• Objective
Look at the data below and print exactly the lines from its first line through the line with "of a camera"; the pictures stay out of the copy.

• Given data
━━━━━━
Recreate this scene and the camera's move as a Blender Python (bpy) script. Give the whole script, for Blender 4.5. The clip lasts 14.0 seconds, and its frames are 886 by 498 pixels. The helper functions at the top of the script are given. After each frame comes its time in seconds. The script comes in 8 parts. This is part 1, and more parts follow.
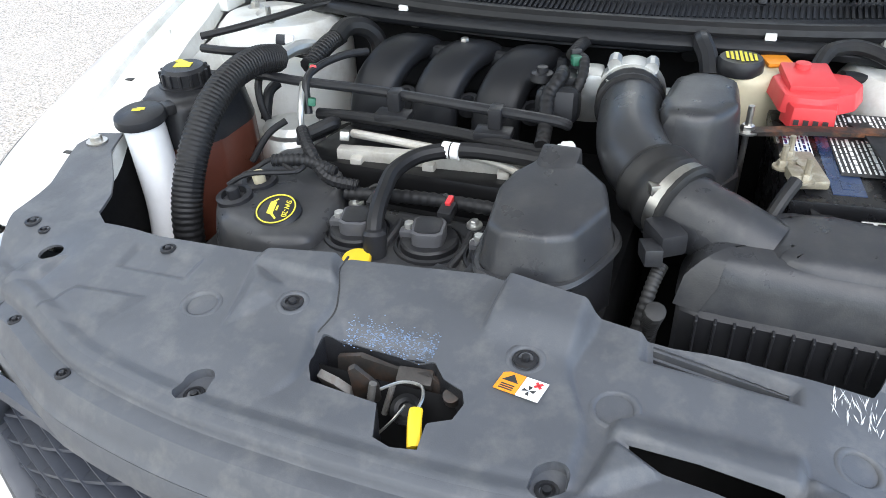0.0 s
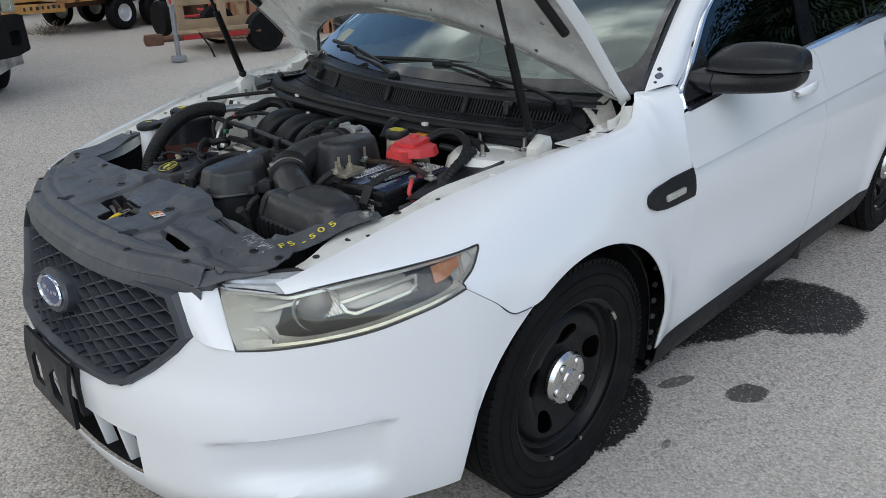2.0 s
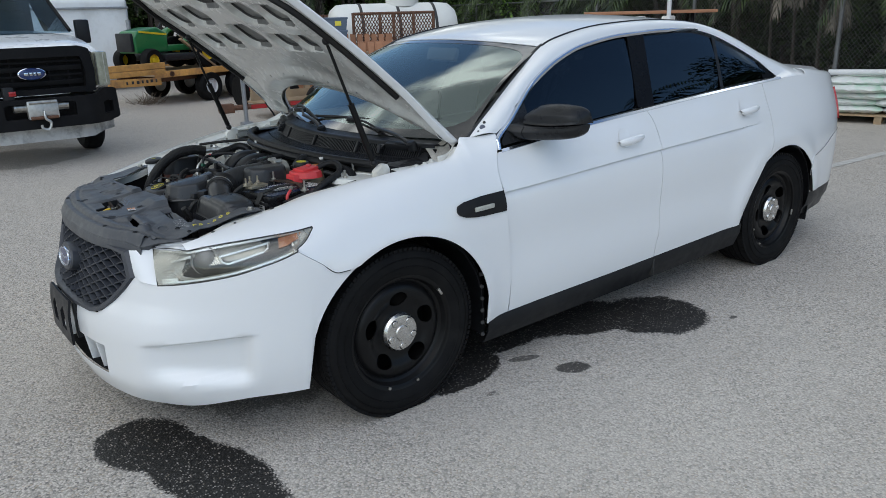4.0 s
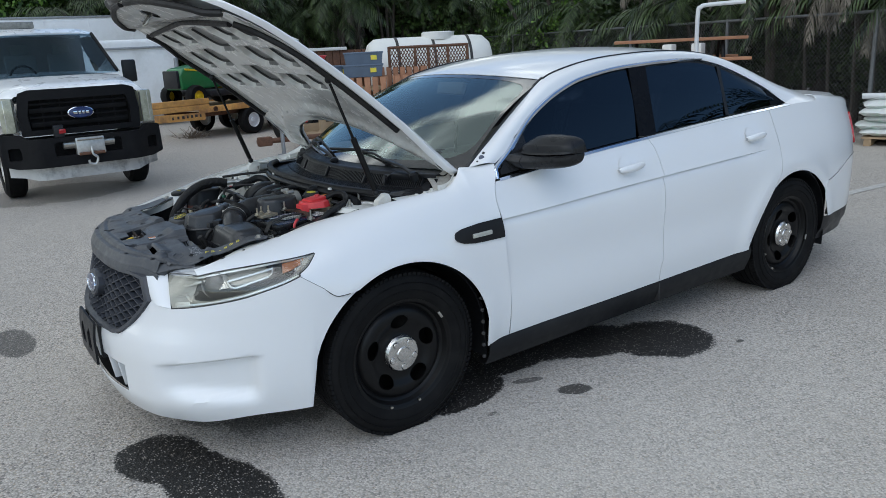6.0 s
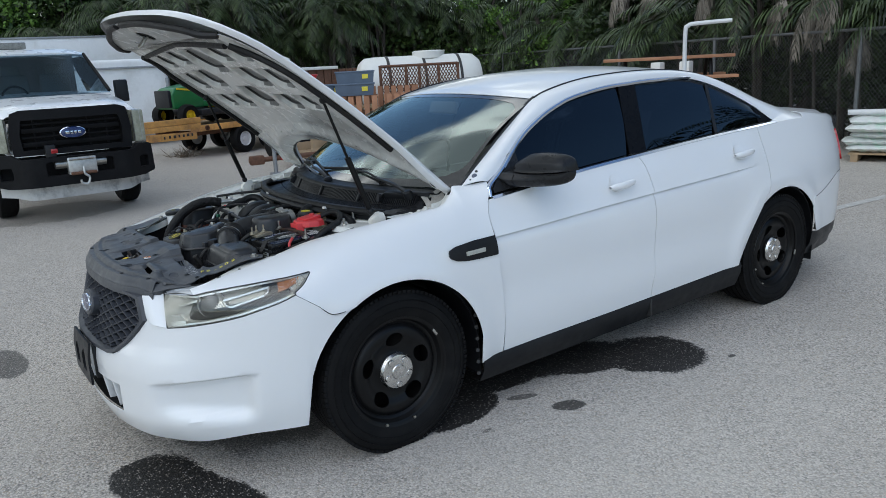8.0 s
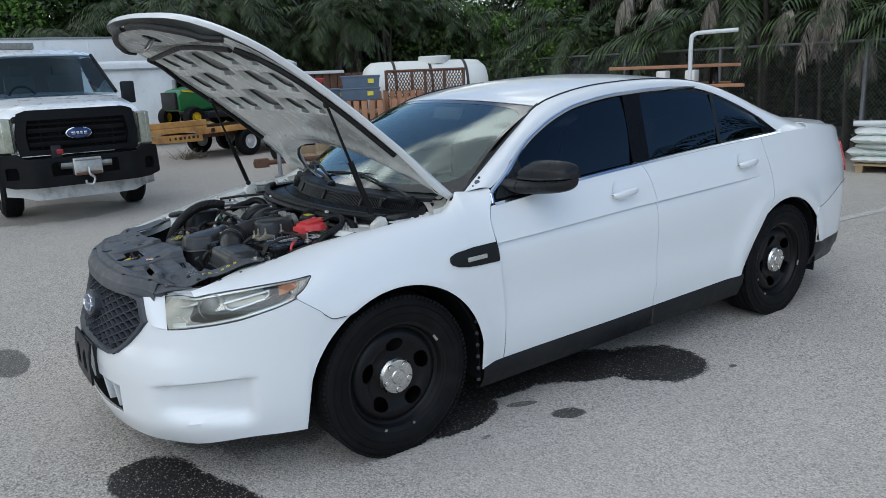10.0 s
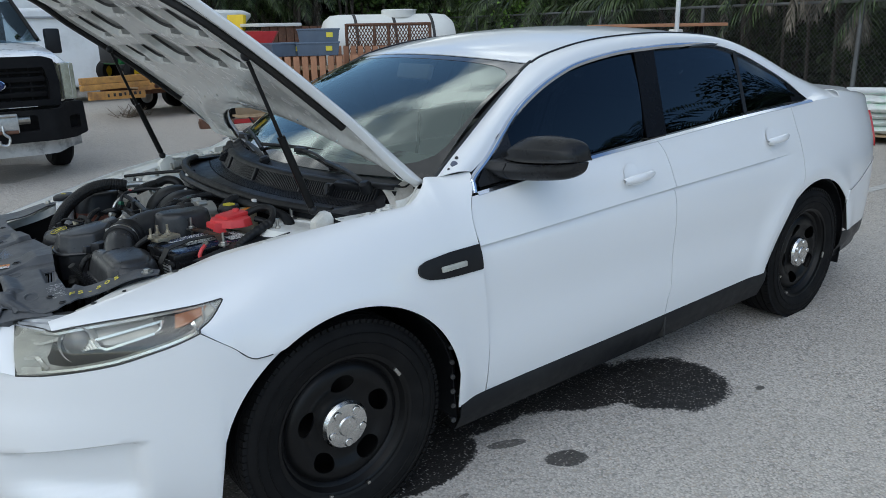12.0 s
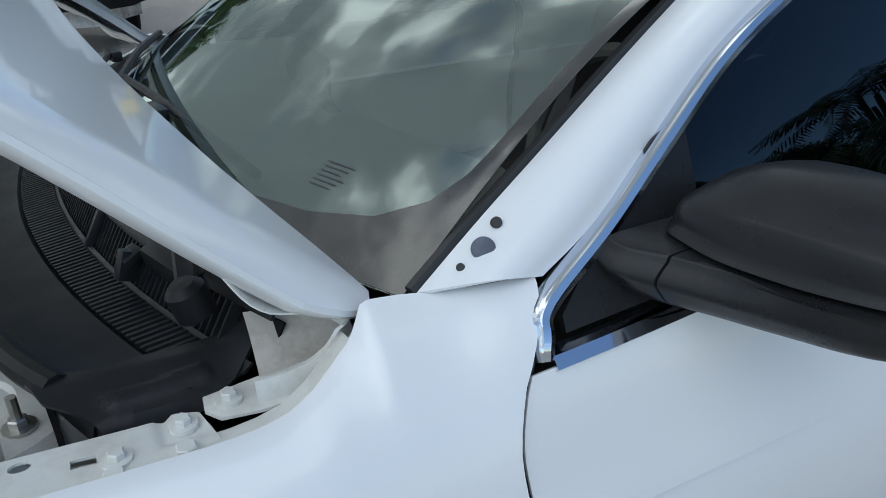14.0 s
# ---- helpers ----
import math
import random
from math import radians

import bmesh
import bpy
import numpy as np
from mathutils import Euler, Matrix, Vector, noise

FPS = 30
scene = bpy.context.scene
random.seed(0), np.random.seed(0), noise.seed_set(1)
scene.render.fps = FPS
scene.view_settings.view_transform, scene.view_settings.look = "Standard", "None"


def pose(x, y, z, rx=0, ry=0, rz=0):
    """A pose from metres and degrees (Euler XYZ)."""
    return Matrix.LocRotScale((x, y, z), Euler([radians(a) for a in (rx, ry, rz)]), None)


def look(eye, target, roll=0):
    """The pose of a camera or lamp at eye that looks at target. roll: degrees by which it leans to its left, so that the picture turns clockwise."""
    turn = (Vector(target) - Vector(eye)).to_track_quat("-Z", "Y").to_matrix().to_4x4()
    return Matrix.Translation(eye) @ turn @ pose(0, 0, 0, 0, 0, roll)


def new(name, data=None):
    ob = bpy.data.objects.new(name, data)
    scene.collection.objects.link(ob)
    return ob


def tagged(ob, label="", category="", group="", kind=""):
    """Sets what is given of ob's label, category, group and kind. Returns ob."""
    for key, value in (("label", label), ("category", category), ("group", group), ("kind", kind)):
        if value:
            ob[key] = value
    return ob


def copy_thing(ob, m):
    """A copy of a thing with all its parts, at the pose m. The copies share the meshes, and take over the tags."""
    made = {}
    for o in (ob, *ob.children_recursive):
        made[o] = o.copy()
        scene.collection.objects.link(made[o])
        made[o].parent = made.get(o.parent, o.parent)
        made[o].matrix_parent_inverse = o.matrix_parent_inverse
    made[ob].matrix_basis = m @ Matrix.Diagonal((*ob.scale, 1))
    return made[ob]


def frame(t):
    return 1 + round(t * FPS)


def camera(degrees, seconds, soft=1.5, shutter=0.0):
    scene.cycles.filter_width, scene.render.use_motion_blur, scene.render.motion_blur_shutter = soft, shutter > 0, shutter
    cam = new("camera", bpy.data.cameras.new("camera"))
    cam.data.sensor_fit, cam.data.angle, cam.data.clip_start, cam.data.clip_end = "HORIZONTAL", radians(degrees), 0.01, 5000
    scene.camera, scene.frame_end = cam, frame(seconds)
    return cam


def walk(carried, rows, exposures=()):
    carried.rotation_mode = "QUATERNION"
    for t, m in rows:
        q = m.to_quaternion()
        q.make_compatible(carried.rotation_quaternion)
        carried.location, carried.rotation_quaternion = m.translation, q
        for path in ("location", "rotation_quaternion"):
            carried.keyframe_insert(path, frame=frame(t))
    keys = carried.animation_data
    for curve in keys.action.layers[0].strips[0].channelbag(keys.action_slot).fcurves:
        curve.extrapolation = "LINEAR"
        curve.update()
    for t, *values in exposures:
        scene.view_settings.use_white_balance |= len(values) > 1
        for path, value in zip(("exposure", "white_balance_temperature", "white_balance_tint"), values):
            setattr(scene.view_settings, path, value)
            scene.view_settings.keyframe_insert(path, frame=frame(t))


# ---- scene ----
cam = camera(61.3, 14.0, 0.45)
PATH = [
    (0, (-1.303, -0.305, 1.407), (0.223, 0.336, 0.284), -2.4),
    (0.5, (-1.39, -0.608, 1.423), (0.008, 0.333, 0.346), -1.6),
    (1, (-1.49, -1.013, 1.441), (-0.14, 0.079, 0.448), -1.4),
    (1.5, (-1.494, -1.465, 1.47), (-0.171, -0.255, 0.584), -0.9),
    (2, (-1.525, -1.95, 1.52), (-0.225, -0.645, 0.74), -0.8),
    (2.5, (-1.581, -2.367, 1.559), (-0.322, -0.981, 0.856), -1.1),
    (3, (-1.564, -2.741, 1.546), (-0.341, -1.296, 0.9), -1.5),
    (3.2, (-1.587, -2.874, 1.557), (-0.374, -1.417, 0.921), -1.5),
    (5.3, (-1.529, -3.458, 1.6), (-0.439, -1.874, 1.05), -2.4),
    (5.5, (-1.516, -3.469, 1.6), (-0.434, -1.877, 1.059), -2.6),
    (6, (-1.517, -3.472, 1.613), (-0.427, -1.88, 1.086), -2.8),
    (6.5, (-1.522, -3.485, 1.609), (-0.42, -1.896, 1.1), -3.0),
    (7, (-1.529, -3.487, 1.615), (-0.418, -1.901, 1.115), -3.1),
    (7.5, (-1.543, -3.474, 1.621), (-0.423, -1.893, 1.128), -3.0),
    (8, (-1.54, -3.486, 1.623), (-0.423, -1.899, 1.139), -3.0),
    (10.5, (-1.528, -3.493, 1.626), (-0.414, -1.899, 1.157), -2.1),
    (11, (-1.48, -3.4, 1.612), (-0.357, -1.82, 1.121), -2.1),
    (11.5, (-1.355, -3.146, 1.612), (-0.215, -1.592, 1.08), -2.0),
    (12, (-1.054, -2.802, 1.575), (0.117, -1.286, 1.0), -1.1),
    (12.5, (-0.738, -2.396, 1.553), (0.441, -0.905, 0.93), -0.3),
    (13, (-0.401, -2.036, 1.534), (0.704, -0.523, 0.835), 0.0),
    (13.5, (-0.06, -1.693, 1.513), (0.905, -0.145, 0.692), 0.5),
    (13.8, (0.131, -1.494, 1.462), (0.954, 0.101, 0.58), -0.5),
    (14, (0.212, -1.387, 1.437), (1.007, 0.225, 0.56), -0.5),
]
EXPOSURE = [(0.0, 0.98, 6420, 9), (0.5, 0.06, 6460, 9), (1.0, -0.20, 6660, 9), (1.5, -0.66, 6560, 9), (2.0, -0.58, 6480, 8), (3.0, -0.62, 6430, 7), (6.0, -0.63, 6120, 6), (10.5, -0.63, 6120, 6), (12.0, -0.68, 6090, 5), (13.0, -0.74, 6060, 4), (14.0, -0.72, 6080, 4)]
walk(cam, [(t, look(eye, target, roll)) for t, eye, target, roll in PATH], EXPOSURE)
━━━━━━
• Written solution
Recreate this scene and the camera's move as a Blender Python (bpy) script. Give the whole script, for Blender 4.5. The clip lasts 14.0 seconds, and its frames are 886 by 498 pixels. The helper functions at the top of the script are given. After each frame comes its time in seconds. The script comes in 8 parts. This is part 1, and more parts follow.
0.0 s
2.0 s
4.0 s
6.0 s
8.0 s
10.0 s
12.0 s
14.0 s
# ---- helpers ----
import math
import random
from math import radians

import bmesh
import bpy
import numpy as np
from mathutils import Euler, Matrix, Vector, noise

FPS = 30
scene = bpy.context.scene
random.seed(0), np.random.seed(0), noise.seed_set(1)
scene.render.fps = FPS
scene.view_settings.view_transform, scene.view_settings.look = "Standard", "None"


def pose(x, y, z, rx=0, ry=0, rz=0):
    """A pose from metres and degrees (Euler XYZ)."""
    return Matrix.LocRotScale((x, y, z), Euler([radians(a) for a in (rx, ry, rz)]), None)


def look(eye, target, roll=0):
    """The pose of a camera or lamp at eye that looks at target. roll: degrees by which it leans to its left, so that the picture turns clockwise."""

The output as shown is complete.